PROMPT
Write the material out again in full, word for word. Do not include the pictures.
+++ DATA EXTRACT +++
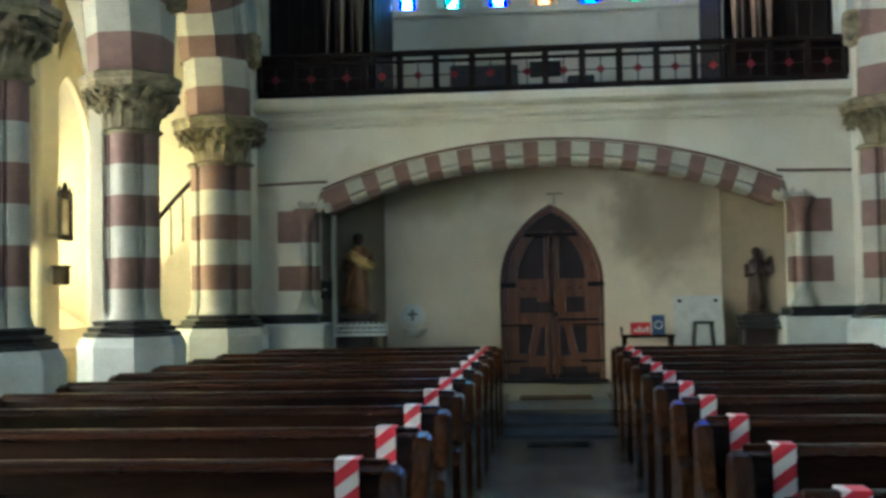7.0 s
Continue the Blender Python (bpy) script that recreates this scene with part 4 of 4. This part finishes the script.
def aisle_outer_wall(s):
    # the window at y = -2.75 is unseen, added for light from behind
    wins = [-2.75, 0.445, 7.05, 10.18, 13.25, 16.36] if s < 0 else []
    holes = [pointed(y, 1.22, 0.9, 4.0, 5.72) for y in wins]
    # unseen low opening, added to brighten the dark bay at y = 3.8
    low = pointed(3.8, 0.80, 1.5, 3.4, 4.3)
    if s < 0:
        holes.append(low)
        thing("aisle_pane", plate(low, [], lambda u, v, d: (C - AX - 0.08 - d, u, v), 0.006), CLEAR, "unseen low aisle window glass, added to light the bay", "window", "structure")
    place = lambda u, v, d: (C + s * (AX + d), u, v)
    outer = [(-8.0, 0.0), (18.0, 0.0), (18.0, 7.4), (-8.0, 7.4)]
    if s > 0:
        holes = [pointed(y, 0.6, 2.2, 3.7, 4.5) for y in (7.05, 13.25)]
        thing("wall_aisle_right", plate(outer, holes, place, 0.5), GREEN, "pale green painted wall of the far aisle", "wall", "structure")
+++
FINAL ANSWER
7.0 s
Continue the Blender Python (bpy) script that recreates this scene with part 4 of 4. This part finishes the script.
def aisle_outer_wall(s):
    # the window at y = -2.75 is unseen, added for light from behind
    wins = [-2.75, 0.445, 7.05, 10.18, 13.25, 16.36] if s < 0 else []
    holes = [pointed(y, 1.22, 0.9, 4.0, 5.72) for y in wins]
    # unseen low opening, added to brighten the dark bay at y = 3.8
    low = pointed(3.8, 0.80, 1.5, 3.4, 4.3)
    if s < 0:
        holes.append(low)
        thing("aisle_pane", plate(low, [], lambda u, v, d: (C - AX - 0.08 - d, u, v), 0.006), CLEAR, "unseen low aisle window glass, added to light the bay", "window", "structure")
    place = lambda u, v, d: (C + s * (AX + d), u, v)
    outer = [(-8.0, 0.0), (18.0, 0.0), (18.0, 7.4), (-8.0, 7.4)]
    if s > 0:
        holes = [pointed(y, 0.6, 2.2, 3.7, 4.5) for y in (7.05, 13.25)]
        thing("wall_aisle_right", plate(outer, holes, place, 0.5), GREEN, "pale green painted wall of the far aisle", "wall", "structure")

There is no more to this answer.